While the Crimean “speaker” Vladimir Konstantinov continues his tragicomic fight against “racially inferior English letters” on the signs of Crimean villages, a different, but also surreal plot is developing in occupied Sevastopol regarding the “enemy alphabet”.
The fact is that back in 2019, at the end of the “governorship” of the current British citizen and London “sanctions prisoner” Dmitry Ovsyannikov, the Sevastopol “authorities” introduced “address signs of a single model”, on the mass installation of which some people made a good profit.
And those signs, in addition to the main inscription in Russian, also had its English translation, such as “Gagarin Avenue”. And now the new authorities have apparently decided to “strengthen the bonds” and “adopted a new standard”, according to which “address signs will be installed on which the inscriptions in Latin should not be translated, but transliterated”.

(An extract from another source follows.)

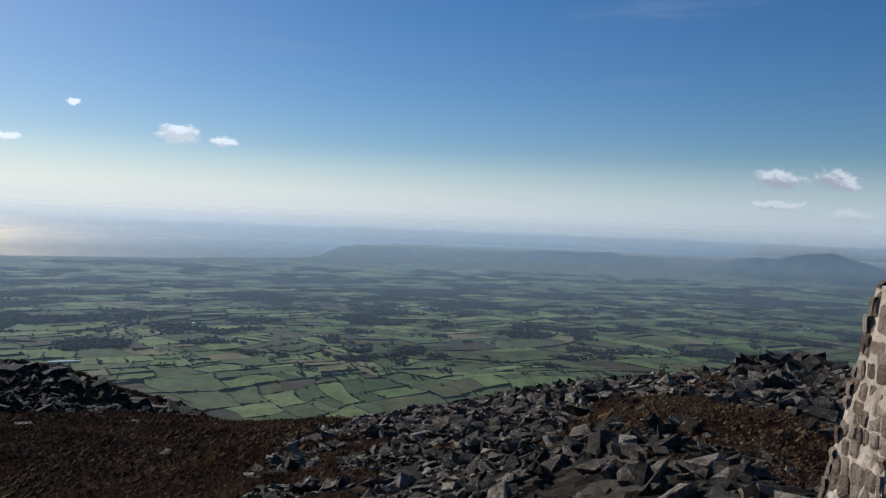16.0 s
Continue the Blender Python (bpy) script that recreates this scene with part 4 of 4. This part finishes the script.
def farm_tree(az, el, h, label):
    x, y = down(az, el, 1400)
    d = math.hypot(x, y)
    k = float(drawn(d)) / d
    base = tagged(new("tree"), label, "tree", "farm trees")
    px, py, pz = placed(x, y, ground_z(x, y) - EYE - 0.2)
    base.matrix_world = pose(float(px), float(py), float(pz), 0, 0, rng.uniform(0, 360)) @ Matrix.Scale(k * h, 4)
    n = 6
    ring = [(r * math.cos(6.283 * i / n), r * math.sin(6.283 * i / n), z) for z, r in ((0, 0.035), (0.25, 0.026), (0.6, 0.012)) for i in range(n)]
    part("trunk", ring, [(r * n + i, r * n + (i + 1) % n, (r + 1) * n + (i + 1) % n, (r + 1) * n + i) for r in range(2) for i in range(n)], BARK, base)
    vs, fs = [], []
    for j in range(26):
        v, f = ROCKS[j % len(ROCKS)]
        q, s = rng.uniform(0, 6.28), 0.33 * math.sqrt(rng.random())
        zc = rng.uniform(0.32, 0.95)
        s *= 1.15 - abs(zc - 0.6)
        fs.extend((f + len(vs)).tolist())
        vs.extend(turned(v, q, rng.uniform(-1, 1)) * rng.uniform(0.06, 0.13) + np.array([s * math.cos(q), s * math.sin(q), zc]))
    part("crown", vs, fs, WOOD, base)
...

However, the executors of this “fateful idea” of gauleiter Razvozhaev from the “department of architecture” themselves additionally amused the population in the “transliteration”, indicating that “street” (“ulitsa”) should be written from Russian as “ulica”, which is read more like “ulika” (“clue”), and “avenue” as “prospekt”, which is also incorrect, if we consider the consumer of such an original sign to be English-speaking.
Commenting on this “comedy of signs”, Sevastopol residents came to the conclusion that the speech is primarily about the banal use of funds for a couple of thousand signs, and even outspoken collaborators regarding the “ideological background” of this “fight against Anglicisms” state that “all that remains is to repaint the posts and fences in the colors of the Russian flag, and ban listening to music in English in public places.”
You can also read the citisens’ “optimistic” comment, that with the current state of affairs in the occupied city, all these “transliterations” are a deliberate fake, since “the English and all sorts of Germans and Swedes will not come to us for at least fifty years.”